Kościół nie musi się pytać co ma robić, bo szczegółowo to określa nauka Pana Jezusa zawarta w Piśmie Świętym. Czy rodzice mają się pytać dzieci i konsultować z nimi sprawy dorosłych. Skutkiem takiego postępowania jest zniszczenie hierarchii jaka jest w każdej normalnej społeczności. Takie założenia prowadzą do anarchii i kontynuacji komunistycznej rewolucji. Wszystko to co się obecnie dzieje, obnaża niepojęty kryzys kościoła. Koniecznym jest więc teraz opowiedzieć się, kogo słucham? Za kim idę? Czy mam trwać kościele heretyków, schizmatyków, zdrajców, czy w prawdziwym Chrystusowym?

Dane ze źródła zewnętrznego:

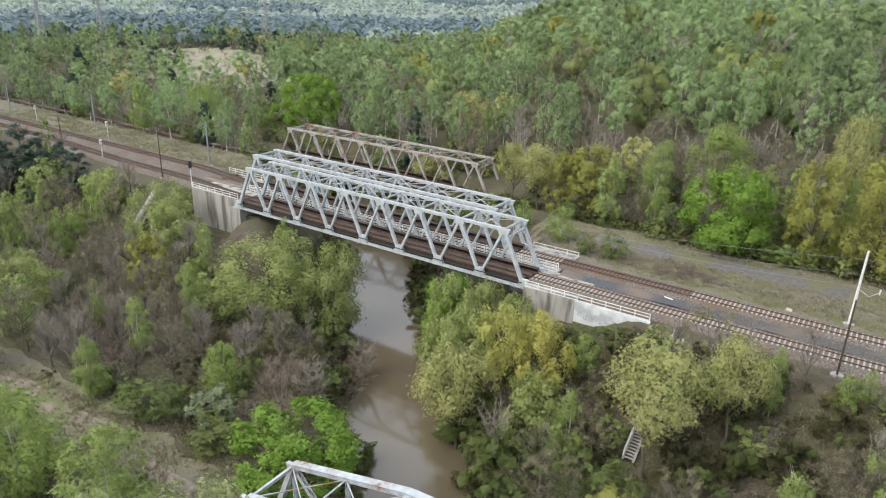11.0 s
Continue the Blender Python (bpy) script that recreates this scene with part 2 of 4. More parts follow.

Przypomnijmy sobie ważne słowa Matki Bożej jakie powiedziała do Melanii. Maryja przepowiada przyszłość, która jak sądzę staje się w naszym życiu teraźniejszością.

Zapominając o Wierze świętej każdy człowiek będzie chciał sam sobą kierować i wynosić się ponad innych, równych sobie. Świeckie i kościelne władze będą obalone, wszelki porządek i sprawiedliwość będą zdeptane. Widać będzie jedynie morderstwa, nienawiść, zazdrość, kłamstwo i nieład, bez miłości ojczyzny i rodziny.

(…) kościoły będą zamknięte lub zbezczeszczone, kapłani i duchowni będą wywiezieni lub mordowani -i to w sposób okrutny. Wielu porzuci Wiarę, liczba księży i duchownych, którzy odłączą się od prawdziwej religii będzie wielka, między nimi znajdą się nawet biskupi.

Nie traćmy jednak nadziei i mobilizujmy się, aby prawdziwa wiara katolicka przetrwała w naszych duszach, rodzinach, parafiach, ojczyźnie! Samo to się nie zrobi. Według zdolności, łaski, organizujmy się dla ocalenia Wiary Rzymskokatolickiej.